Germany works hard to bring about the return of cultural property that was imported illegally. Recent examples include the return of the winged seahorse brooch to Turkey in March 2013 that had been stolen from a museum in Turkey in 2005. Some 200 looted frescoes and icons originating from Northern Cyprus were returned to Cyprus in spring 2013.

  • In September 2013, 14 valuable objects including 5000-year-old cylinder seals and a cuneiform tablet were returned to Iraq. Further cuneiform tablets were returned in 2015 and 2016.
  • In April 2014, three antique objects seized by the German authorities at the Swiss border were handed over to the Egyptian Ambassador in Berlin. In 2016, the court ordered that a fourth object from the same seizure be returned to Egypt. Amulets were returned to Egypt in 2015. The following year, an ancient Egyptian ivory statuette, which had been stolen from an Egyptian museum and was to be sold in Germany, was returned.
  • In 2015, the Linden Museum in Stuttgart voluntarily returned a valuable statue of the goddess Durga to India after it was revealed that the statue had been stolen from a temple in India.
  • In 2016, three pre-Columbian bowls, which had been put up for auction in Berlin, were returned to Guatemala.

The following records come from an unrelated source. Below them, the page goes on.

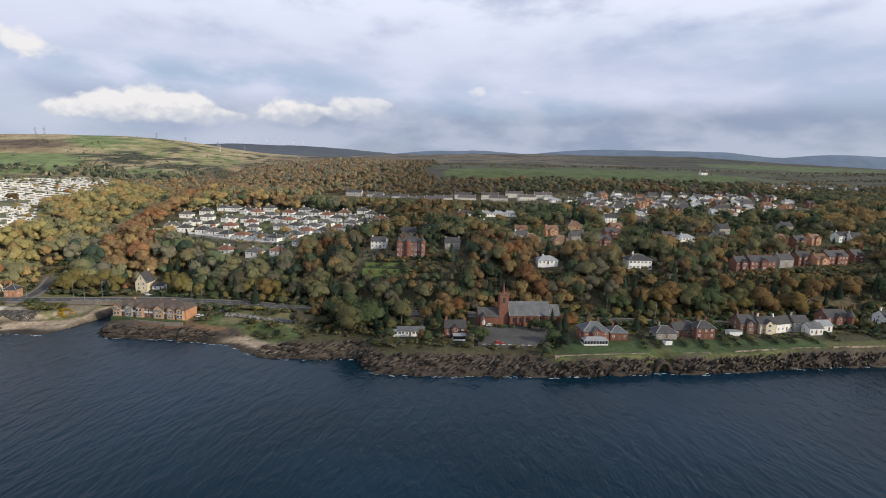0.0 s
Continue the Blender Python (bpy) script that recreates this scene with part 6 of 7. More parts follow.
# ---- the caravan park ----
def make_caravan(kind):
    long = {"wide": 9.2, "middle": 7.6, "small": 5.4}[kind]
    words = {"wide": "long white static caravan with a low pitched roof", "middle": "cream-white static caravan on a grass pitch", "small": "small white touring caravan on a hillside pitch"}[kind]
    ob = thing("caravan", words, "caravan", group="caravans of the holiday park")
    w, h = 3.1 if kind != "small" else 2.3, 2.0
    part("body", Form().gable_wall(-long / 2, long / 2, -w / 2, w / 2, -1.0, h + 0.4, h + 0.75), CARAVAN_WHITE, ob)
    part("roof", Form().gable(-long / 2, long / 2, -w / 2, w / 2, h + 0.4, h + 0.78, thick=0.12, over=0.12), CARAVAN_ROOF, ob)
    for x, ww in ((-long * 0.28, 2.0), (long * 0.3, 2.0)):
        part("window", Form().box(x - ww / 2, x + ww / 2, -w / 2 - 0.03, -w / 2 + 0.02, 1.1, 1.9), PANE, ob)
    part("end_window", Form().box(long / 2 - 0.02, long / 2 + 0.03, -w * 0.36, w * 0.36, 1.0, 1.9), PANE, ob)
    return ob


VANS = {}


def pitch(kind, x, y, turn):
    if kind not in VANS:
        VANS[kind] = make_caravan(kind)
        ob = VANS[kind]
    else:
        ob = copy_thing(VANS[kind], pose(0, 0, 0))
    settle(ob, x, y, turn, lift=0.45, clear=3.2)


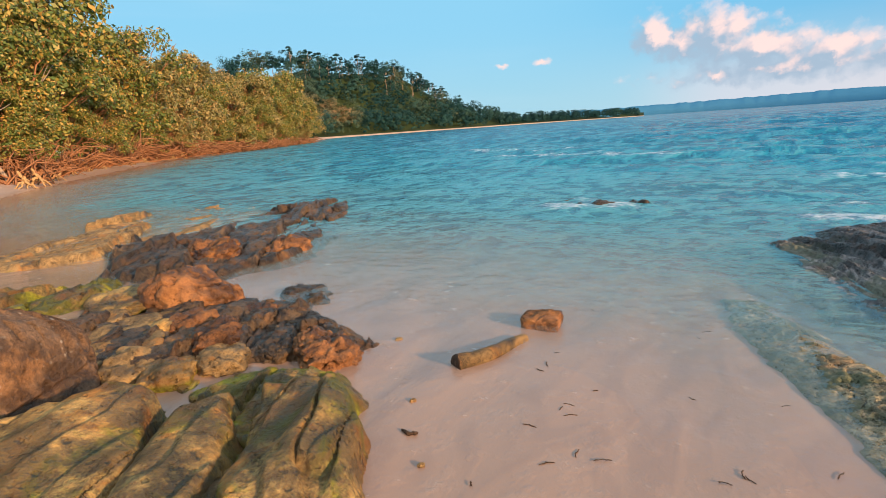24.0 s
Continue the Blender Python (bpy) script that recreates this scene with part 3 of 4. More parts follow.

Restitution of cultural assets displaced as a consequence of war (looted art)

The restitution of cultural property is the term used by experts to refer to looted art, that is, cultural assets displaced from or to Germany during or immediately after the Second World War. What is meant here are cultural assets displaced by either German or Soviet troops. In practice, the question of objects evacuated to former German territories in the east to protect them from bombing is also dealt with in this context. Since the early 1990s, the German Government has been involved in restitution talks with Ukraine, Poland and Russia. Many other cultural objects have been returned to or from other countries following negotiations on a case-by-case basis.

Yet to this day, many important cultural assets which are part and parcel of German cultural heritage remain in Russia and Poland as well as in Ukraine, Georgia and other successor states of the former Soviet Union.

For Germany, cultural restitution is anything but a one-way street. Between 1945 and 1962, some one million cultural assets were returned to their rightful owners by the Allies and Germany both at home and abroad as part of the restitution process. As far as the German Government is aware, there are today hardly any cultural assets displaced as a consequence of war in Germany which have not yet been returned by the German side.

Cultural assets seized by the Nazis (Nazi-confiscated art)

It is important to differentiate between looted art and objects confiscated by the National Socialist regime primarily from Jewish citizens of German or foreign descent - so-called Nazi-confiscated art. Here, it is the Washington Conference Principles on Nazi-Confiscated Art adopted in 1998 which apply and these are used to achieve a “just and fair solution” for the confiscated property. According to the Joint Declaration on the Washington Principles issued in 1999 by the Federal Government, the Länder and the National Associations of Local Authorities, it is the responsibility of the legal entity governing the institution in which the Nazi-confiscated art is found (for example, libraries and museums) to bring about such a solution.

Federal Government Commissioner for Culture and the Media Grütters (centre) signing the agreement on the estate of Cornelius Gurlitt.
Federal Government Commissioner for Culture and the Media Grütters (centre) signing the agreement on the estate of Cornelius Gurlitt.© dpa picturealliance

Recently, the Gurlitt case in particular has played a major role in the media. More than 1,200 pieces of art owned by Cornelius Gurlitt were seized in Munich in March 2012 as part of proceedings investigating tax offences. In the case of up to 500 artworks, the possibility of them being Nazi-confiscated art could not be ruled out. The Federal Government and Bavaria subsequently set up a task force to clarify the provenance of the artworks in question. The agreement concluded on 24 November 2014 between Federal Government Commissioner for Culture and the Media Grütters, the Free State of Bavaria and the Kunstmuseum Bern as the testamentary heir of Cornelius Gurlitt who passed away in May 2014 provides that the work of the Schwabing Art Trove Task Force be continued. Artworks which are in fact Nazi-confiscated art are restituted by the Federation as soon as the rightful owner can be identified.

In October 2014, the Federation, Länder and municipalities also resolved to set up a German Lost Art Koordinierungsstelle. It opened on 1 January 2015 in Magdeburg and is intended to serve as the central agency in Germany for questions about the implementation of the Washington Principles at both national and international level. The Office has the primary task of promoting provenance research and advising and assisting both private and public institutions in their efforts to seek out and return Nazi-confiscated art. The work of the Schwabing Art Trove Task Force, which was dissolved at the end of 2015, is being continued by the German Lost Art Foundation.